start
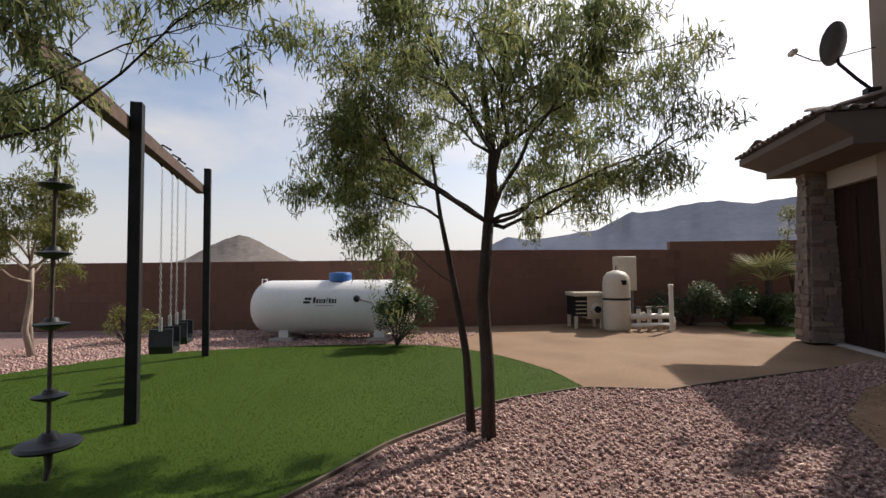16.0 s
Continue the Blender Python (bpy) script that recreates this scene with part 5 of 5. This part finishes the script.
bush("bush", (-13.42, -2.93, 0.0), 0.50, 1.12, DEEPLEAF, "dark green bush in front of the propane tank", 5200, 0.055, 0.4, 31)
bush("bush", (-17.0, 2.35, 0.0), 0.68, 0.86, GREYLEAF, "silvery green shrub beside the block wall", 3600, 0.08, 0.4, 32)
bush("bush", (-17.1, 3.15, 0.0), 0.66, 0.84, DEEPLEAF, "dark green rounded shrub beside the block wall", 3400, 0.08, 0.4, 33)
bush("bush", (-16.9, 4.0, 0.0), 0.62, 0.74, DEEPLEAF, "dark green rounded shrub near the porch", 2800, 0.08, 0.4, 34)
bush("bush", (-18.0, 4.9, 0.0), 0.62, 2.5, YELLOWLEAF, "tall yellow-green bush rising over the block wall behind the palm", 3200, 0.07, 0.3, 38)
bush("bush", (-12.95, -7.65, 0.0), 0.46, 0.62, YELLOWLEAF, "small yellow-green bush at the edge of the turf", 1100, 0.06, 0.4, 35)
bush("bush", (-4.35, -1.25, 0.0), 0.35, 0.42, TUFT, "low dry clump under the leafy tree", 500, 0.12, 0.12, 37)


def far_tree():
    f = Vector((0.05, 0.0, 0.75))
    stems = [([(0, 0, -0.05), (0.08, -0.05, 0.4), (0.05, 0.0, 0.9), (0.1, 0.05, 1.5)], 0.05, 0.025), ([(-0.15, -0.22, -0.05), (-0.1, -0.2, 0.5), (-0.2, -0.3, 1.3)], 0.045, 0.022)]
    limbs = [((0.1, 0.05, 1.3), (0.3, 0.75, 1.6), 0.02), ((0.1, 0.05, 1.4), (0.1, 0.55, 2.2), 0.02), ((0.1, 0.05, 1.4), (-0.2, 0.1, 2.4), 0.02), ((-0.2, -0.3, 1.2), (0.1, -0.9, 2.0), 0.02), ((-0.2, -0.3, 1.2), (-0.6, -0.5, 2.1), 0.02), ((0.1, 0.05, 1.1), (0.7, 0.1, 1.7), 0.018), ((-0.2, -0.3, 1.2), (0.4, -0.5, 1.6), 0.018), ((0.1, 0.05, 1.4), (0.4, -0.1, 2.3), 0.018)]
    tree("young_tree", (-11.6, -7.9, 0.0), stems, limbs, 7, YELLOWLEAF, PALEBARK, "pale-barked tree with yellow-green foliage by the wall", 14000, 0.075, 0.25, 0.5, 14, clump=0.13)


far_tree()


def fan_palm():
    p = thing("fan_palm", (-17.2, 3.95, 0.0))
    tagged(p, "small yellow-green fan palm near the porch", "palm")
    part("trunk", tube(bmesh.new(), [(0, 0, -0.05), (0.02, 0, 0.5), (0, 0, 0.95)], 0.10, 9, r_end=0.07), BARK, p)
    rng = random.Random(6)
    for k in range(16):
        a, e = k * 2.4, rng.uniform(0.05, 1.1)
        d = Vector((math.cos(a) * math.cos(e), math.sin(a) * math.cos(e), math.sin(e)))
        c = Vector((0, 0, 0.95)) + d * 0.42
        bm = tube(bmesh.new(), [(0, 0, 0.92), tuple(c)], 0.012, 5)
        s = d.cross(Vector((0, 0, 1))).normalized()
        u = d.cross(s)
        for j in range(13):
            t = (j - 6) / 6 * 1.35
            tip = c + (d * math.cos(t) + s * math.sin(t)) * 0.55 - Vector((0, 0, 0.10))
            n = (d * math.cos(t) + s * math.sin(t)).cross(u).normalized() * 0.018
            m = c.lerp(tip, 0.5)
            v = [bm.verts.new(x) for x in (c, m + n, tip, m - n)]
            bm.faces.new(v)
        part("frond", bm, PALM, p)


fan_palm()

# ---- beyond the wall ----


def ridge(name, mat, dist, profile, label, seed, depth=500, steps=90):
    """A mountain from (bearing in degrees from +y towards -x, elevation in degrees) along its skyline."""
    bs, es = [p[0] for p in profile], [p[1] for p in profile]
    verts, faces = [], []
    rows = 7
    for i in range(steps + 1):
        b = bs[0] + (bs[-1] - bs[0]) * i / steps
        e = float(np.interp(b, bs, es)) if bs[0] < bs[-1] else float(np.interp(-b, [-x for x in bs], es))
        top = dist * math.tan(radians(max(e, 0.0)))
        top *= 1 + 0.025 * noise.noise(Vector((i * 0.35, seed, 0)))
        for r in range(rows):
            u = r / (rows - 1)
            d = dist - depth * (1 - u) * (0.9 + 0.10 * noise.noise(Vector((i * 0.3, r, seed))))
            z = top * u ** 1.25 * (1 + 0.12 * (1 - u) * noise.noise(Vector((i * 0.45, r * 0.9, seed + 3))))
            verts.append((-math.sin(radians(b)) * d, math.cos(radians(b)) * d, z - 4 * (1 - u)))
    for i in range(steps):
        for r in range(rows - 1):
            p = i * rows + r
            faces.append((p, p + 1, p + rows + 1, p + rows))
    return tagged(arrays(name, verts, faces, mat, smooth=True), label, "mountain", "", "structure")


ridge("mountain_backdrop", FARHAZE, 2300, [(104, 0.8), (98, 2.3), (96, 3.3), (94.6, 3.9), (92.3, 3.5), (90, 3.7), (86.3, 4.25), (84.4, 4.5), (82.5, 5.5), (80.9, 6.35), (79.9, 6.1), (78.5, 6.25), (77, 6.5), (75, 6.9), (72.4, 6.9), (69.6, 6.45), (65.1, 6.85), (61, 7.4), (55, 7.0), (45, 5.0), (30, 3.0)], "desert mountain range with distance haze tinted into its blue", 2, 700, 150)
ridge("hill_backdrop", HILL, 1200, [(132, 0.9), (130, 1.5), (128.4, 2.5), (126.4, 3.6), (124.9, 4.15), (123.8, 3.9), (122.5, 3.2), (120.5, 2.1), (119.3, 1.45), (115, 0.6)], "low brown conical desert hill", 5, 260, 50)


def scrub():
    """Dark scrub dots on the flats beyond the wall."""
    rng = random.Random(4)
    clumps = []
    for k in range(420):
        b, d = radians(rng.uniform(40, 140)), rng.uniform(60, 900) ** 1.0
        clumps.append((-math.sin(b) * d, math.cos(b) * d, 0.7, rng.uniform(0.5, 1.6), 0.6))
    ob = leaf_cloud("desert_scrub", clumps, DEEPLEAF, None, 9000, 0.7, 0.5, 0.0, 41)
    tagged(ob, "dark scrub scattered over the desert flats", "scrub", "", "stuff")


scrub()
pole = thing("utility_pole", (-42.0, -13.6, 0.0))
tagged(pole, "thin grey utility pole beyond the wall", "pole")
part("mast", tube(bmesh.new(), [(0, 0, -0.2), (0, 0, 5.6)], 0.09, 8, r_end=0.06), GALV, pole)
part("cap", lathe(bmesh.new(), [(0.09, 5.6), (0.11, 5.66), (0.05, 5.75)], 10), GALV, pole)
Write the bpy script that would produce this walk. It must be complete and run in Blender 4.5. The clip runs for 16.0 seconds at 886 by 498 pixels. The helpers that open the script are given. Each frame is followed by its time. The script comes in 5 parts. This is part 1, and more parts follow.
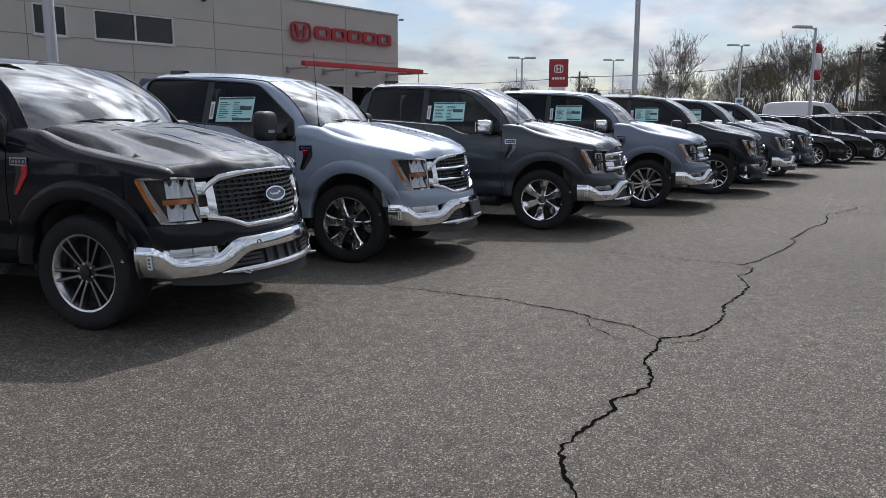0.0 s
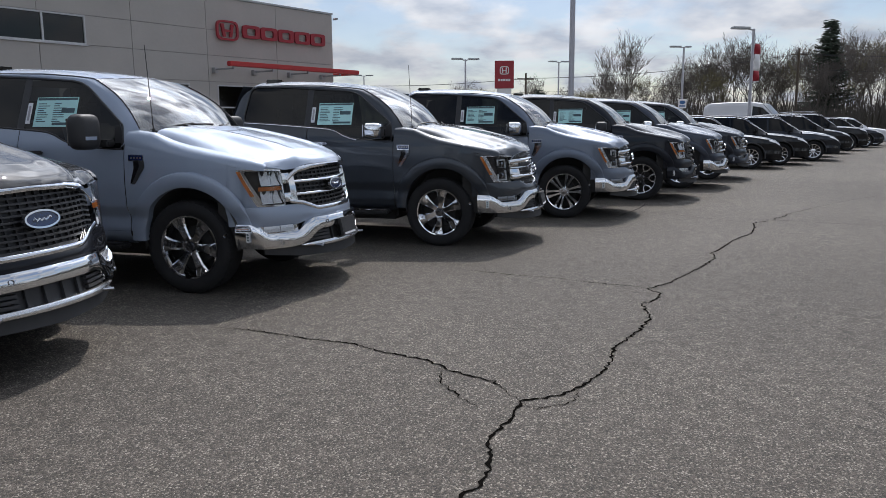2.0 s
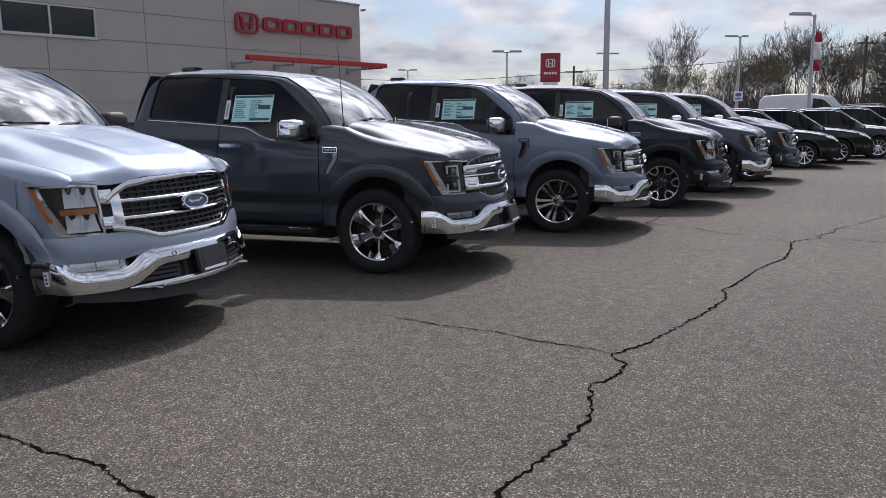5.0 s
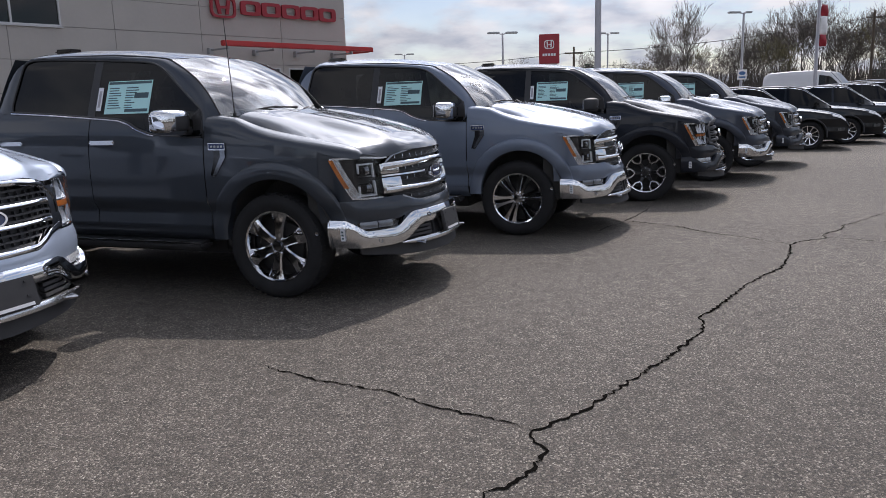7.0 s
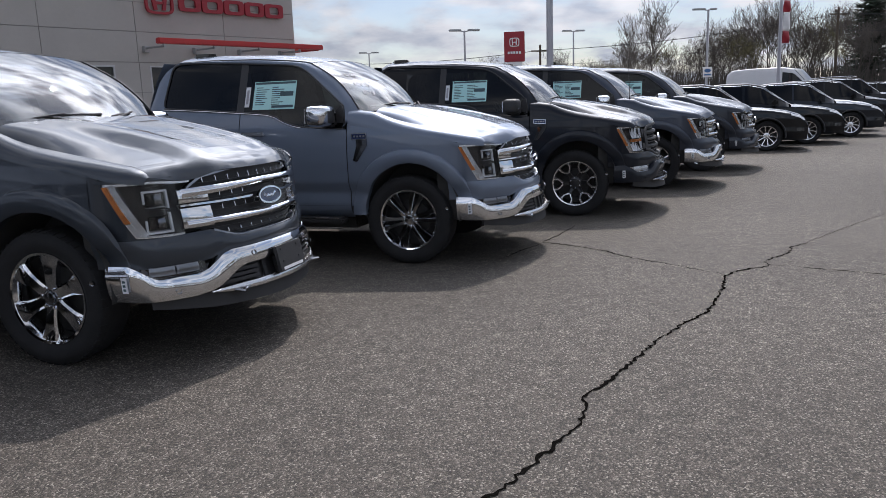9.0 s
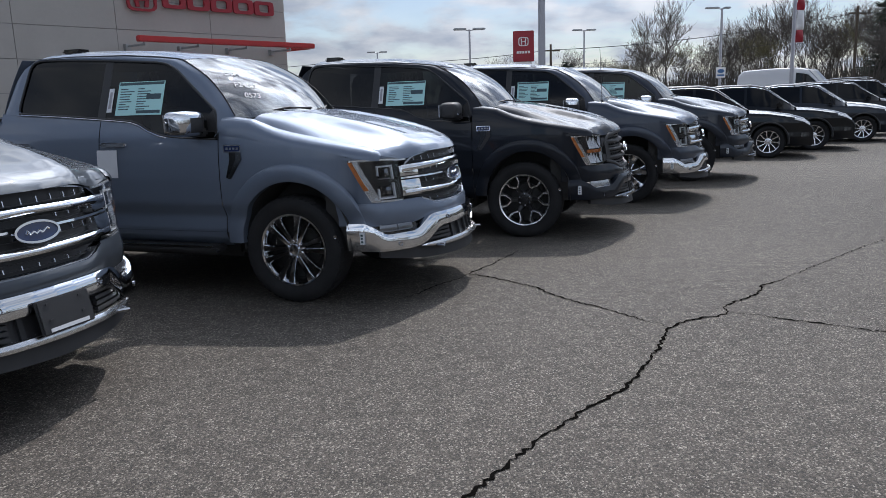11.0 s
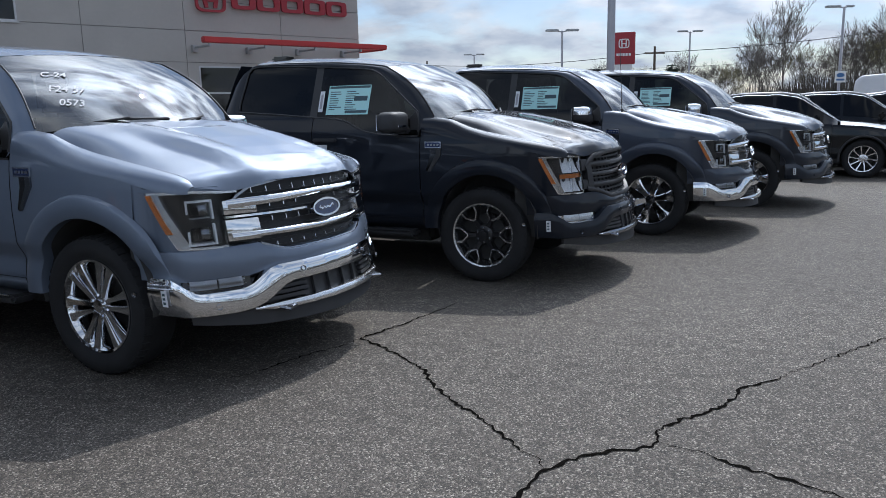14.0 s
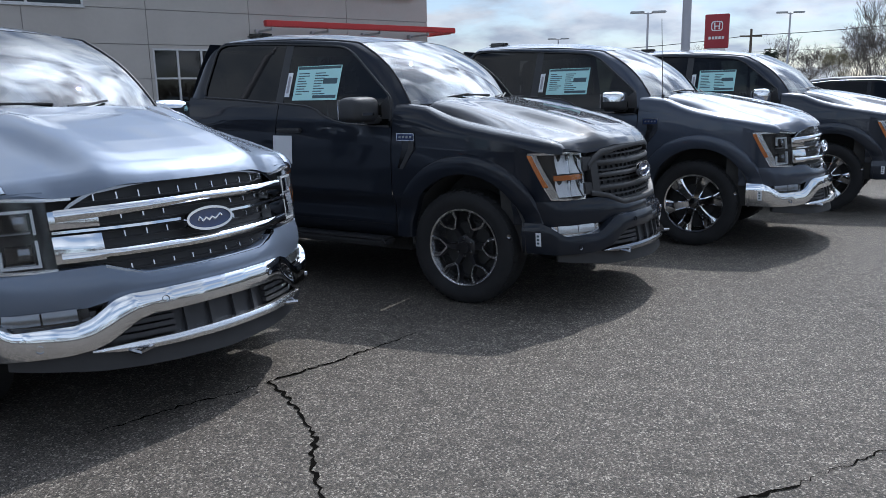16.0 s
end
▶ **Your task**
Write out every line above exactly as it is, leaving out the pictures.

▶ **Full response**
16.0 s
Continue the Blender Python (bpy) script that recreates this scene with part 5 of 5. This part finishes the script.
bush("bush", (-13.42, -2.93, 0.0), 0.50, 1.12, DEEPLEAF, "dark green bush in front of the propane tank", 5200, 0.055, 0.4, 31)
bush("bush", (-17.0, 2.35, 0.0), 0.68, 0.86, GREYLEAF, "silvery green shrub beside the block wall", 3600, 0.08, 0.4, 32)
bush("bush", (-17.1, 3.15, 0.0), 0.66, 0.84, DEEPLEAF, "dark green rounded shrub beside the block wall", 3400, 0.08, 0.4, 33)
bush("bush", (-16.9, 4.0, 0.0), 0.62, 0.74, DEEPLEAF, "dark green rounded shrub near the porch", 2800, 0.08, 0.4, 34)
bush("bush", (-18.0, 4.9, 0.0), 0.62, 2.5, YELLOWLEAF, "tall yellow-green bush rising over the block wall behind the palm", 3200, 0.07, 0.3, 38)
bush("bush", (-12.95, -7.65, 0.0), 0.46, 0.62, YELLOWLEAF, "small yellow-green bush at the edge of the turf", 1100, 0.06, 0.4, 35)
bush("bush", (-4.35, -1.25, 0.0), 0.35, 0.42, TUFT, "low dry clump under the leafy tree", 500, 0.12, 0.12, 37)


def far_tree():
    f = Vector((0.05, 0.0, 0.75))
    stems = [([(0, 0, -0.05), (0.08, -0.05, 0.4), (0.05, 0.0, 0.9), (0.1, 0.05, 1.5)], 0.05, 0.025), ([(-0.15, -0.22, -0.05), (-0.1, -0.2, 0.5), (-0.2, -0.3, 1.3)], 0.045, 0.022)]
    limbs = [((0.1, 0.05, 1.3), (0.3, 0.75, 1.6), 0.02), ((0.1, 0.05, 1.4), (0.1, 0.55, 2.2), 0.02), ((0.1, 0.05, 1.4), (-0.2, 0.1, 2.4), 0.02), ((-0.2, -0.3, 1.2), (0.1, -0.9, 2.0), 0.02), ((-0.2, -0.3, 1.2), (-0.6, -0.5, 2.1), 0.02), ((0.1, 0.05, 1.1), (0.7, 0.1, 1.7), 0.018), ((-0.2, -0.3, 1.2), (0.4, -0.5, 1.6), 0.018), ((0.1, 0.05, 1.4), (0.4, -0.1, 2.3), 0.018)]
    tree("young_tree", (-11.6, -7.9, 0.0), stems, limbs, 7, YELLOWLEAF, PALEBARK, "pale-barked tree with yellow-green foliage by the wall", 14000, 0.075, 0.25, 0.5, 14, clump=0.13)


far_tree()


def fan_palm():
    p = thing("fan_palm", (-17.2, 3.95, 0.0))
    tagged(p, "small yellow-green fan palm near the porch", "palm")
    part("trunk", tube(bmesh.new(), [(0, 0, -0.05), (0.02, 0, 0.5), (0, 0, 0.95)], 0.10, 9, r_end=0.07), BARK, p)
    rng = random.Random(6)
    for k in range(16):
        a, e = k * 2.4, rng.uniform(0.05, 1.1)
        d = Vector((math.cos(a) * math.cos(e), math.sin(a) * math.cos(e), math.sin(e)))
        c = Vector((0, 0, 0.95)) + d * 0.42
        bm = tube(bmesh.new(), [(0, 0, 0.92), tuple(c)], 0.012, 5)
        s = d.cross(Vector((0, 0, 1))).normalized()
        u = d.cross(s)
        for j in range(13):
            t = (j - 6) / 6 * 1.35
            tip = c + (d * math.cos(t) + s * math.sin(t)) * 0.55 - Vector((0, 0, 0.10))
            n = (d * math.cos(t) + s * math.sin(t)).cross(u).normalized() * 0.018
            m = c.lerp(tip, 0.5)
            v = [bm.verts.new(x) for x in (c, m + n, tip, m - n)]
            bm.faces.new(v)
        part("frond", bm, PALM, p)


fan_palm()

# ---- beyond the wall ----


def ridge(name, mat, dist, profile, label, seed, depth=500, steps=90):
    """A mountain from (bearing in degrees from +y towards -x, elevation in degrees) along its skyline."""
    bs, es = [p[0] for p in profile], [p[1] for p in profile]
    verts, faces = [], []
    rows = 7
    for i in range(steps + 1):
        b = bs[0] + (bs[-1] - bs[0]) * i / steps
        e = float(np.interp(b, bs, es)) if bs[0] < bs[-1] else float(np.interp(-b, [-x for x in bs], es))
        top = dist * math.tan(radians(max(e, 0.0)))
        top *= 1 + 0.025 * noise.noise(Vector((i * 0.35, seed, 0)))
        for r in range(rows):
            u = r / (rows - 1)
            d = dist - depth * (1 - u) * (0.9 + 0.10 * noise.noise(Vector((i * 0.3, r, seed))))
            z = top * u ** 1.25 * (1 + 0.12 * (1 - u) * noise.noise(Vector((i * 0.45, r * 0.9, seed + 3))))
            verts.append((-math.sin(radians(b)) * d, math.cos(radians(b)) * d, z - 4 * (1 - u)))
    for i in range(steps):
        for r in range(rows - 1):
            p = i * rows + r
            faces.append((p, p + 1, p + rows + 1, p + rows))
    return tagged(arrays(name, verts, faces, mat, smooth=True), label, "mountain", "", "structure")


ridge("mountain_backdrop", FARHAZE, 2300, [(104, 0.8), (98, 2.3), (96, 3.3), (94.6, 3.9), (92.3, 3.5), (90, 3.7), (86.3, 4.25), (84.4, 4.5), (82.5, 5.5), (80.9, 6.35), (79.9, 6.1), (78.5, 6.25), (77, 6.5), (75, 6.9), (72.4, 6.9), (69.6, 6.45), (65.1, 6.85), (61, 7.4), (55, 7.0), (45, 5.0), (30, 3.0)], "desert mountain range with distance haze tinted into its blue", 2, 700, 150)
ridge("hill_backdrop", HILL, 1200, [(132, 0.9), (130, 1.5), (128.4, 2.5), (126.4, 3.6), (124.9, 4.15), (123.8, 3.9), (122.5, 3.2), (120.5, 2.1), (119.3, 1.45), (115, 0.6)], "low brown conical desert hill", 5, 260, 50)


def scrub():
    """Dark scrub dots on the flats beyond the wall."""
    rng = random.Random(4)
    clumps = []
    for k in range(420):
        b, d = radians(rng.uniform(40, 140)), rng.uniform(60, 900) ** 1.0
        clumps.append((-math.sin(b) * d, math.cos(b) * d, 0.7, rng.uniform(0.5, 1.6), 0.6))
    ob = leaf_cloud("desert_scrub", clumps, DEEPLEAF, None, 9000, 0.7, 0.5, 0.0, 41)
    tagged(ob, "dark scrub scattered over the desert flats", "scrub", "", "stuff")


scrub()
pole = thing("utility_pole", (-42.0, -13.6, 0.0))
tagged(pole, "thin grey utility pole beyond the wall", "pole")
part("mast", tube(bmesh.new(), [(0, 0, -0.2), (0, 0, 5.6)], 0.09, 8, r_end=0.06), GALV, pole)
part("cap", lathe(bmesh.new(), [(0.09, 5.6), (0.11, 5.66), (0.05, 5.75)], 10), GALV, pole)
Write the bpy script that would produce this walk. It must be complete and run in Blender 4.5. The clip runs for 16.0 seconds at 886 by 498 pixels. The helpers that open the script are given. Each frame is followed by its time. The script comes in 5 parts. This is part 1, and more parts follow.
0.0 s
2.0 s
5.0 s
7.0 s
9.0 s
11.0 s
14.0 s
16.0 s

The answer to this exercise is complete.